Analysing internal industrial processes and finding the keys to make them sustainable. This is one of the most interesting and hardest challenges of the circular economy because if sustainability does not protect the value chain of businesses it has little opportunity to develop. Let alone when sustainability aspires to increase the value chain, thus increasing new markets.
It seems a dream book but actually it is a challenge embraced by one of the oldest and largest wood businesses, Stora Enso, a Finnish/Swedish group, with a 2016 turnover of €9.8 billion, with 25,000 employees in 35 countries that decided to turn into a company using second generation renewable raw materials, i.e. not competing with agriculture for human consumption.
“Our business has been and will stay in forests – states Andreas Birmoser, Stora Enso’s vice chairman for business and strategies of biomaterials sector –. We are convinced that it is already possible to do with trees what we are doing with oil.” Since 2012 the company has created a division of innovative biomaterials and since then it has embarked on a new journey to “shed its skin.” “More than two thirds of our business was linked to paper up until 11 years ago – continues Birmoser, showing us around the biomaterials research laboratory in Stockholm, the new industrial strategy –. Today, a little less than a third. And innovative biomaterials now represent 14% of our business.”
The company’s approach to biomaterials revolves around one of the key issues of its production: using waste more efficiently. The extraction process of pulp, uses less than 50% of trees, with 35-45% of cellulose, 100% coming from certified and tracked supply chains, while the remaining 50% is represented by 20-30% lignin and 25-35% hemicellulose, which are normally incinerated for energy purposes. And here technological innovation comes into play. Stora Enso uses it to improve the extraction of lignin, hemicellulose and sugars so as to use them as a base for new materials. An almost textbook example of upcycling, where waste becomes resource, or more specifically a new supply chain, thus creating value both for the company and the environment. For the business the value is represented by biomaterials (formerly waste) as raw materials, which saves money thanks to the non purchase of raw materials from the outside and the development of new markets; while on the environmental front, new supply chains of innovative materials characterized by neutral climate change emissions are developed.

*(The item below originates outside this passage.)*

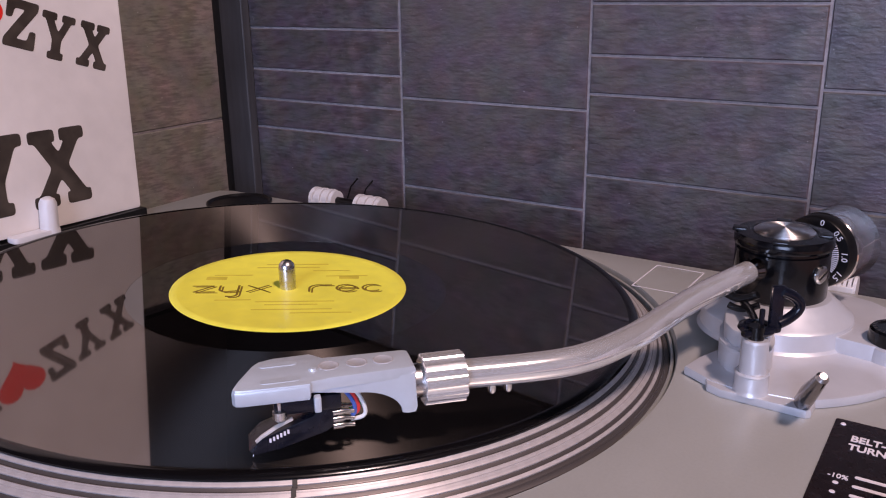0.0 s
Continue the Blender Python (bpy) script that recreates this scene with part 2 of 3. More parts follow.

The idea behind is focusing on a biorefinery with the same functionality as the oil ones, near to the resource “extraction” location: biomasses. This is not a new concept, since over the last decades in the fossil sector this is precisely what has been happening. Refineries dealing with fossil-based chemistry have moved near the deposits because oil-producing countries realized that it is a lot cheaper to sell intermediates than crude oil. But there is room for improvement. Today with the development and technological innovation of supply chain processes it is possible to use existing infrastructure and change it for the new productions based also on biomaterials. “We are sensitive to technology – continues Birmoser –. And we are convinced that the introduction of new supply chains into existing structures is also an element to lower the investment risks.”
In Finland, Sunila is a good case in point where Stora Enso has produced 50,000 tonnes of lignin a year since 2015, through the kraft process, normally used for the conversion of wood in pulp. With such supply chain innovation, Stora Enso has become the world’s largest lignin producer and recently launched a new product called Lineo. Besides being very versatile from an industrial point of view, new applications beyond the original one are being studied, i.e. the replacement of fossil-based phenol.
In order to achieve such result, Stora Enso set up a series of pilot projects begun with the acquisition of a US startup in 2014 and with a set of tests in its own plants, but basically it has been the development of internal research. Indeed, of late the company completed a research centre in Stockholm devoted to biomaterials: 4,900 m2 of which 1,600 are laboratories where over 70 researchers work, worldwide almost 50% of Stora Enso’s staff works in research and development. For instance, one of the product lines being currently studied is the possible manufacturing methodologies for carbon fibre starting from the combination of lignin and cellulose, thus debunking the still quite popular myth according to which biomaterials, since they are organic, are not able to generate high-quality products.
Lignin can thus be a pervasive matter within several supply chains since it is a renewable substitute for oil-based phenolic materials used in resins for plywood, for oriented strand boards (OSB), laminated veneered lumber (LVL), paper lamination and insulating material.
Lignin, compared to phenol, besides having a much lower environmental impact, is easier to keep, since it is dried. But it also has another characteristic, highlighted by Markus Mannström, Stora Enso’s executive vice-president of the division for biomaterials, during the announcement of the new product: price stability. Indeed, biomaterials are not affected by geopolitical crises that have been crippling the world of fossil energy for over half a century and their quotation stability over time makes for a more efficient and accurate planning. Performance being equal, such characteristics make it cheaper than phenol.